In 2012, Les Panchyshyn became interested in video art and started working on music videos for young Ukrainian artists. Les shot videos for Olesya Kyrychuk, rock bands Rock-H, Patricia, Panchyshyn, Svitlana Tarabarova, "Yariko", "Natalka Karpa" Worked on concert videos for the bands Antitela, Piccardian Tertsia, Tartak, Komu Vnyz, Gapochka, Shadow of the Sun, Vivienne Mort".

He has also collaborated with cultural institutions such as Staryi Lev Publishing House and participated in audiovisual projects for the media platform "Ukrainians" and the ShchedreEtno Music Festival.

== Transformation and Exhibition (2016-2020) ==
In 2016, Panchyshyn moved to Kyiv, where he became increasingly active in solo and group exhibitions. His work is exhibited in galleries and art Spaces in Ukraine as well as in Austria, Germany, France, Belgium and the United States.

In 2017, he joined the band PANCHYSHYN*, working as a musician as well as an illustrator.

In 2017 and 2018, he has illustrated two children's books: That's Lviv (2017), and Winter King (2018), both published by Vydavnytstvo Staryi Lev.

That year, he curated two plein air painting events at Edem Resort & Spa, culminating in an exhibition at Edem Art Space.

Panchyshyn became a member of the public organization VILNI, through which he contributed to the traveling exhibition project "Art Cube", which was presented in several Ukrainian cities.

In 2020, Les Panchyshyn Gallery is hosting an exhibition at the Grand Hotel Lviv, bringing together artists from different regions. After completion, all the paintings were presented at Les Panchyshyn Gallery in Kyiv.

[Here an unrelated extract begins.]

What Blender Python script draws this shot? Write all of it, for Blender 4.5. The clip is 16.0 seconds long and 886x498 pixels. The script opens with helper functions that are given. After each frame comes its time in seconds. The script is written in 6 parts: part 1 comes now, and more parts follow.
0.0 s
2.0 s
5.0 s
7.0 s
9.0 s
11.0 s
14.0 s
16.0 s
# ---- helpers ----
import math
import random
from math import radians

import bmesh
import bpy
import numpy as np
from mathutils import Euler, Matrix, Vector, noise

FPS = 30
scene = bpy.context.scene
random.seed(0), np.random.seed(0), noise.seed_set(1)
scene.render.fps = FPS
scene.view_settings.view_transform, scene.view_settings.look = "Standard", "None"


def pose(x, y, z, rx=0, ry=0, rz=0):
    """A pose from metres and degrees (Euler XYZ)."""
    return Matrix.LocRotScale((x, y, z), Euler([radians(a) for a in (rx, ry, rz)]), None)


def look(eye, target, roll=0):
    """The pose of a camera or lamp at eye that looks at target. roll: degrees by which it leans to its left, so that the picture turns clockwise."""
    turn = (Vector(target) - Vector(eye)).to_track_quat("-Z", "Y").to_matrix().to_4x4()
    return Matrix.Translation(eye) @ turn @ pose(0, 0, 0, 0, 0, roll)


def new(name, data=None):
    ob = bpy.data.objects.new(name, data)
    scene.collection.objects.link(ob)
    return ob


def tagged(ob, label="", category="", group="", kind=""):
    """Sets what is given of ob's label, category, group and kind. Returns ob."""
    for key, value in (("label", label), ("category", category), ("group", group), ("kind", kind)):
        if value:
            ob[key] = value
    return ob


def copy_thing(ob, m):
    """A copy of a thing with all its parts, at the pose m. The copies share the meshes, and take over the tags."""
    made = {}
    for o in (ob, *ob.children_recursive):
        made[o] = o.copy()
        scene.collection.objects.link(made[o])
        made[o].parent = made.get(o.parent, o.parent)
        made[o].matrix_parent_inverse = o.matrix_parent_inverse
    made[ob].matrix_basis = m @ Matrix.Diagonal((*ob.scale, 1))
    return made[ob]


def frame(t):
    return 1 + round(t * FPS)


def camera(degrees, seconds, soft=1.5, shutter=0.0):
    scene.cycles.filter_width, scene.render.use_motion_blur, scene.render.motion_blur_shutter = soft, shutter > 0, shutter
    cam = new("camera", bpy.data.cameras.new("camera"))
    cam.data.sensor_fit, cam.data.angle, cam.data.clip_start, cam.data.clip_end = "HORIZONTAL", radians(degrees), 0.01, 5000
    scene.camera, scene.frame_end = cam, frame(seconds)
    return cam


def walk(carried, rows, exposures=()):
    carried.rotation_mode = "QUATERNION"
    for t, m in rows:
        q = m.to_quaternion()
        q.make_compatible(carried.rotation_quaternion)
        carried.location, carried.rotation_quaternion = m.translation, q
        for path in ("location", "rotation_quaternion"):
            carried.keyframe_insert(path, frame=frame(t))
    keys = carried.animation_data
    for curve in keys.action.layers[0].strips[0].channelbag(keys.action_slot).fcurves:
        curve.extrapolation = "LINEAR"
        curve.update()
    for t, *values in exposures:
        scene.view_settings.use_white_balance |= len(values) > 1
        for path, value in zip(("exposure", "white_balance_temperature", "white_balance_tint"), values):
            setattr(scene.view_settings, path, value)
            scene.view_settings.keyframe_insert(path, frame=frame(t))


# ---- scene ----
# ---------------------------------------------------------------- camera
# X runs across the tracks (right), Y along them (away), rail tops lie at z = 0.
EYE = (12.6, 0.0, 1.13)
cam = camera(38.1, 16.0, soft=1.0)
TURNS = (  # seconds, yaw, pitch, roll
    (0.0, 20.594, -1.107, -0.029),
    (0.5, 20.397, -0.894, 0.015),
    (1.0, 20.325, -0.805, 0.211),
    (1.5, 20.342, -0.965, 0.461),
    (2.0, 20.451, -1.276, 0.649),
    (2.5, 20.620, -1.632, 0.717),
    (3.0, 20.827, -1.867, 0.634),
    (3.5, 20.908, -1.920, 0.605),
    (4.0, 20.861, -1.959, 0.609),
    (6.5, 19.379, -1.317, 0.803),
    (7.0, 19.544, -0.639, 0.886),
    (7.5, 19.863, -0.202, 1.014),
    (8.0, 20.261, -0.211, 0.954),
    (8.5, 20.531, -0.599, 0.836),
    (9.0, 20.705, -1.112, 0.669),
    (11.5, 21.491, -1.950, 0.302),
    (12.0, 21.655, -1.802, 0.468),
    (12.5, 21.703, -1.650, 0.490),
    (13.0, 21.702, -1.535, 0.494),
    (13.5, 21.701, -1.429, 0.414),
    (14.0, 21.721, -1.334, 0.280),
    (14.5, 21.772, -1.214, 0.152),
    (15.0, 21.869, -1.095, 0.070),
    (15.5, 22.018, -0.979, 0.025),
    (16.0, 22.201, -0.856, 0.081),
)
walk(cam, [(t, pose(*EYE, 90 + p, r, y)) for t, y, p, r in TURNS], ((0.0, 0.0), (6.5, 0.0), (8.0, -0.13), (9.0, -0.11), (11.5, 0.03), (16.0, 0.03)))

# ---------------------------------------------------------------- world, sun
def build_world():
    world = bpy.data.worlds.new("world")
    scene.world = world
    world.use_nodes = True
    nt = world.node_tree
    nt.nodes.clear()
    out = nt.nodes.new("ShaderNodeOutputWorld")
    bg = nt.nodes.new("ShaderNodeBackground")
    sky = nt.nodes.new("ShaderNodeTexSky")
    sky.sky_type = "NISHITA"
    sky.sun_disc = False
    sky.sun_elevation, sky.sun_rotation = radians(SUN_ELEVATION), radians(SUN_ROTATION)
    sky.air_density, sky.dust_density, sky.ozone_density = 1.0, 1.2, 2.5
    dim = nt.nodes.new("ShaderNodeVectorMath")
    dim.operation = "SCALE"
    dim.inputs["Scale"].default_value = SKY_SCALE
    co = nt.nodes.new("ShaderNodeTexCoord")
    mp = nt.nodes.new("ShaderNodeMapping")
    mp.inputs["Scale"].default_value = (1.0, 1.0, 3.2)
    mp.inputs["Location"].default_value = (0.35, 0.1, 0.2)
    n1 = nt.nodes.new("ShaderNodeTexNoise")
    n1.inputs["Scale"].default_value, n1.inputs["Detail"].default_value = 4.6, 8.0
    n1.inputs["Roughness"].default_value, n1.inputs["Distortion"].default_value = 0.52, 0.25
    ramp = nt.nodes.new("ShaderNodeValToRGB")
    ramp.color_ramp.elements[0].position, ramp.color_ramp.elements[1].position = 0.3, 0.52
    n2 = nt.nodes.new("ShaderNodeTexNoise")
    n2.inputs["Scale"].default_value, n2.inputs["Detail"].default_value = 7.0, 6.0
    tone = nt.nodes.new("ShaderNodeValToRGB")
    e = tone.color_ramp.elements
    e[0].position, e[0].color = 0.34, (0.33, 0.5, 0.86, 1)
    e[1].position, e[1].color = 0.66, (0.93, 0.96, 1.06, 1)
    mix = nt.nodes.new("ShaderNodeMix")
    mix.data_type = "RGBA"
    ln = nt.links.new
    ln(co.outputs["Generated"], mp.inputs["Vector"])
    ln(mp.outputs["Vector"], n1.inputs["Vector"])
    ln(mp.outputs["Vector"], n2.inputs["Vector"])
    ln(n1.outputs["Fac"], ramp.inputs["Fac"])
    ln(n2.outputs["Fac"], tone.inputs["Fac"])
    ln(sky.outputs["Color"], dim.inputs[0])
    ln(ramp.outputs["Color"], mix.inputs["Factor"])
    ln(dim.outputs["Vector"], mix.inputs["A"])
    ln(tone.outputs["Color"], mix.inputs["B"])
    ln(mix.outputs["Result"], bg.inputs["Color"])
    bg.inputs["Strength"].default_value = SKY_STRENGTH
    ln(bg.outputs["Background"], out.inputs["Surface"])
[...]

== International Work and Society Program (2021-2022) ==
In 2021, Panchyshyn had a solo exhibition at the National Museum of Ukraine in Chicago. That year, he collaborated with a Ukrainian brand Overall that creates clothing collections. He made limited edition cargo pants with his paintings on them and exhibited them at Ukrainian Fashion Week. He also worked on a commercial design project with the water company Khotkov.

In collaboration with the energy company DTEK, he contributed to the "Lelechenki" project, creating two sculptures in Kyiv (VDNH) and Odesa (Park of Glory). At the end of 2021, he received the "Best new exhibitor" at Miami Art week.

Panchyshyn took part in a charity tour in the United States organized by the Resurrected Soldiers of Ukraine to support healthcare for Ukrainian veterans. Thirteen of his paintings were donated for auction, and others were featured in a charity exhibition at the ARTSY Gallery in New York. The funds were used for the treatment and prosthetics of our military.

After the escalation of the Russian invasion in 2022, he donated the proceeds of more than 20 artworks to Ukrainian charities, including "Come Back Alive (Prytula Foundation)" and the Pritura Foundation.

== Recent works (2023) ==
In 2023, Panchyshyn collaborated with Dtek to present a public sculpture called "Light will Conquer Darkness" in Irpin. The project raised funds for the purchase of drones for the Ukrainian armed forces.

He also had a solo exhibition at the Ritz Hotel in Miami and exhibited at Piccadillo Gallery. His painting series "Ukraine Forever" was exhibited at a public event hosted by the mayor of Sunny Island Beach (Miami) and was later transferred to the mayor's office and are exhibited there.

His painting "A New Hope" was auctioned at a charity event organized by All Hands and Hearts coordinated by the Center for Saving Uklan in Miami. The artwork raised $17,000 for the reconstruction of the Ukrainian city.

Panchyshyn took part in international exhibitions in 2023, in the joint exhibition "Hope for the lights" (Vienna) with Ivan Marchuk at the Barbareum Art Space, and in the group exhibition "Milk and Blood" in Estonia. His work has also been exhibited at the galleries Amart, the Infinity Academy (Vienna) and the Bruce Lurie Gallery in New York and the Hamptons Art Fair.

== Education ==
Panchyshyn studied at the Lviv Children's Art School named after O. Novakivskyi and later graduated from the Lviv State Academy of Decorative and Applied Arts named after Ivan Trush. He went on to study at the Lviv National Academy of Arts and Art Students League of New York

== Family ==

Panchyshyn comes from a family with a background in music and art. His father, Oreste Panchishin, was a session musician who performed with the Plast Band and now plays in the band "Patricia". His mother, Iryna Panchyshyn, was a musician and poet. His brother Ostap Panchyshyn is a singer and composer who leads the music project PANCHYSHYN.

He is married to Anna Panchyshyn and has two children, a daughter named Maria Lazebna and a son named Leonardo Panchyshyn.